His most popular piece is the Caniwi - a Canadian maple leaf with a cut-out of a Kiwi inside it.
"Anyone with a Canadian friend will buy one," he said.
Some of his customers are cruise ship passengers, but he said not as many came to the Cargo Shed as he had hoped.
Passengers taken into Tauranga are not told about the Cargo Shed, he says, although more seem to be hearing about it.
Cross is passionate about New Zealand-made souvenirs, and is dismayed at what he says is a high level of imported goods sold as Kiwi souvenirs.
"The original artists at the Cargo Shed, that I personally have spoken with, pride themselves on using only New Zealand-sourced materials in the manufacture of their artworks and souvenirs where possible."
Marketing of the Cargo Shed is imperative to its future success, Cross believes.
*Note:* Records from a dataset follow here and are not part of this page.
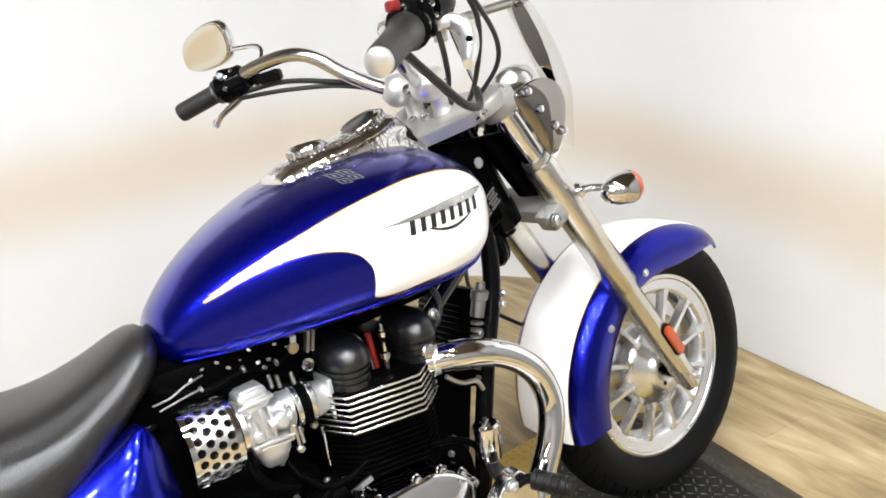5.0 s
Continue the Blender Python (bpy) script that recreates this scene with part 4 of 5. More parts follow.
part("shield_band", tube([(0.905, -0.2035, 0.2065), (0.893, -0.2035, 0.2075)], 0.0305, segs=28), CHROME, exhaust)
part("silencer", tube([(0.425, -0.204, 0.2515), (0.410, -0.204, 0.2525), (0.395, -0.205, 0.2535), (0.30, -0.207, 0.256), (0.10, -0.210, 0.262), (-0.15, -0.212, 0.270), (-0.38, -0.214, 0.277)], [0.030, 0.0345, 0.0365, 0.039, 0.042, 0.044, 0.044], segs=32), CHROME, exhaust, "long chrome silencer")
part("far_silencer", tube([(0.425, 0.204, 0.2515), (0.395, 0.205, 0.2535), (0.30, 0.207, 0.256), (0.10, 0.210, 0.262), (-0.15, 0.212, 0.270), (-0.38, 0.214, 0.277)], [0.030, 0.0365, 0.039, 0.042, 0.044, 0.044], segs=32), CHROME, exhaust, "long chrome silencer")
part("silencer_joint", lathe([(-0.0015, 0.030), (-0.0015, 0.0362), (0.0015, 0.0362), (0.0015, 0.030)], (0.4175, -0.204, 0.252), (1, 0, -0.07), segs=32, closed=True), BLACK, exhaust)

# -- engine --
engine = part("engine", plate(smooth_outline([(0.46, 0.42), (0.52, 0.455), (0.70, 0.465), (0.90, 0.450), (1.00, 0.42), (1.02, 0.34), (0.97, 0.24), (0.80, 0.195), (0.60, 0.20), (0.50, 0.25), (0.45, 0.33)], 56), 0.13, -0.118, round_=0.02), CASE, bike, "black parallel-twin engine with chrome covers")
part("pivot_plate", plate([(0.375, 0.445), (0.50, 0.46), (0.53, 0.30), (0.50, 0.225), (0.40, 0.235), (0.365, 0.33)], 0.10, -0.095, round_=0.01), CASE, engine)
part("gearbox_top", box((0.24, 0.22, 0.08), pose(0.62, 0.0, 0.47, 0, 4, 0), bevel=0.02), CASE, engine)
part("cylinder_block", box((0.150, 0.27, 0.155), pose(0.868, 0.0, 0.495, 0, -2, 0), bevel=0.015), CASE, engine)


def fin_outline(grow, back=0.0):
    """A cooling fin's plan: rear corner, broad face, front corner, and the same on the far side."""
    near = [(0.752 - grow * 0.3, -0.070), (0.786 - grow, -0.148 - grow), (0.905, -0.172 - grow), (0.968 + grow, -0.118 - grow * 0.5), (0.978 + grow, -0.05)]
    return near + [(x, -y) for x, y in reversed(near)]


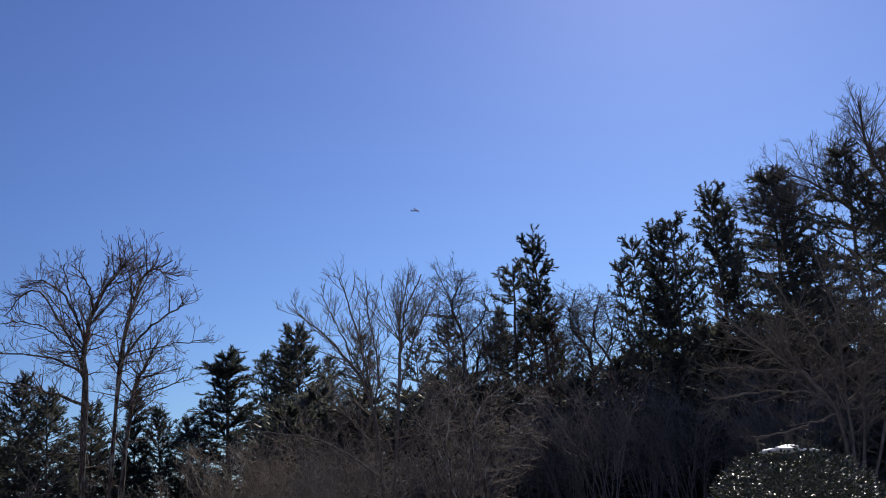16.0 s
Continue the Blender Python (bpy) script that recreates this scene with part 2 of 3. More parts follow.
def tubes(P, R, sides):
    """Tapered tubes round polylines P (count, points, 3) with radii R (count, points)."""
    N, n = R.shape
    T = np.gradient(P, axis=1)
    T /= np.linalg.norm(T, axis=2, keepdims=True) + 1e-9
    ref = np.where(np.abs(T[:, :1, 2:3]) > 0.8, np.array([1.0, 0.13, 0.0]), np.array([0.1, 0.05, 1.0]))
    A = np.cross(T, ref)
    A /= np.linalg.norm(A, axis=2, keepdims=True) + 1e-9
    B = np.cross(T, A)
    ang = np.arange(sides) * 2 * np.pi / sides
    V = P[:, :, None] + R[:, :, None, None] * (np.cos(ang)[:, None] * A[:, :, None] + np.sin(ang)[:, None] * B[:, :, None])
    idx = np.arange(N * n * sides).reshape(N, n, sides)
    nxt = np.roll(idx, -1, axis=2)
    F = np.stack([idx[:, :-1], nxt[:, :-1], nxt[:, 1:], idx[:, 1:]], -1).reshape(-1, 4)
    return V.reshape(-1, 3), F


def sprout(P, R, count, rng, start, spread, reach, lift, wobble, points, thick=0.6, tip=0.003, longest=9.0, end=1.0, flat=1.0, least=0.0):
    """Side shoots from polylines: count a parent, leaving it at an angle and bending upwards."""
    N, n = R.shape
    L = np.linalg.norm(np.diff(P, axis=1), axis=2).sum(1)
    who = np.repeat(np.arange(N), count) if np.isscalar(count) else np.repeat(np.arange(N), count)
    M = len(who)
    t = start + (end - start) * rng.random(M) ** 0.85
    s = t * (n - 1)
    i = np.minimum(s.astype(int), n - 2)
    w = (s - i)[:, None]
    root = P[who, i] * (1 - w) + P[who, i + 1] * w
    rad = R[who, i] * (1 - w[:, 0]) + R[who, i + 1] * w[:, 0]
    T = P[who, i + 1] - P[who, i]
    T /= np.linalg.norm(T, axis=1, keepdims=True) + 1e-9
    side = rng.normal(size=(M, 3))
    side[:, 2] *= flat
    side -= (side * T).sum(1, keepdims=True) * T
    side /= np.linalg.norm(side, axis=1, keepdims=True) + 1e-9
    a = np.radians(spread * (0.65 + 0.7 * rng.random(M)))[:, None]
    way = T * np.cos(a) + side * np.sin(a)
    way[:, 2] += lift * 0.3
    length = np.minimum(np.minimum(L[who], 7.0) * reach * (1.08 - 0.9 * t) * (0.5 + 0.8 * rng.random(M)), longest)
    length = np.maximum(length, least * (0.6 + 0.8 * rng.random(M)))
    step = (length / (points - 1))[:, None]
    out = [root]
    for k in range(points - 1):
        way = way / (np.linalg.norm(way, axis=1, keepdims=True) + 1e-9)
        out.append(out[-1] + way * step)
        way = way + rng.normal(size=(M, 3)) * wobble
        way[:, 2] += lift / points
    C = np.stack(out, 1)
    r0 = np.maximum(rad * thick, tip)[:, None]
    f = np.linspace(0, 1, points)[None] ** 0.9
    return C, r0 * (1 - f) + tip * f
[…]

He would like to see the exterior decorated, and more entries created.
And he hopes locals will get behind the project.
"Half of Tauranga used to say: 'I've been there - it's not worth going back.'
"Now they come in and comment that this place has really changed for the better."
Before he settled on the name Korugation, Gary called his business Fence Shui - a nod to the fact that his pieces brighten up even the darkest space in a garden.
"I'd like to decorate all the ugly fences around the place, or brighten up the dead fences at the back of properties - the corners that no one likes.
"If you had a feng shui design there, all of a sudden it gets used because it's getting noticed, and the ugly fences disappear behind it."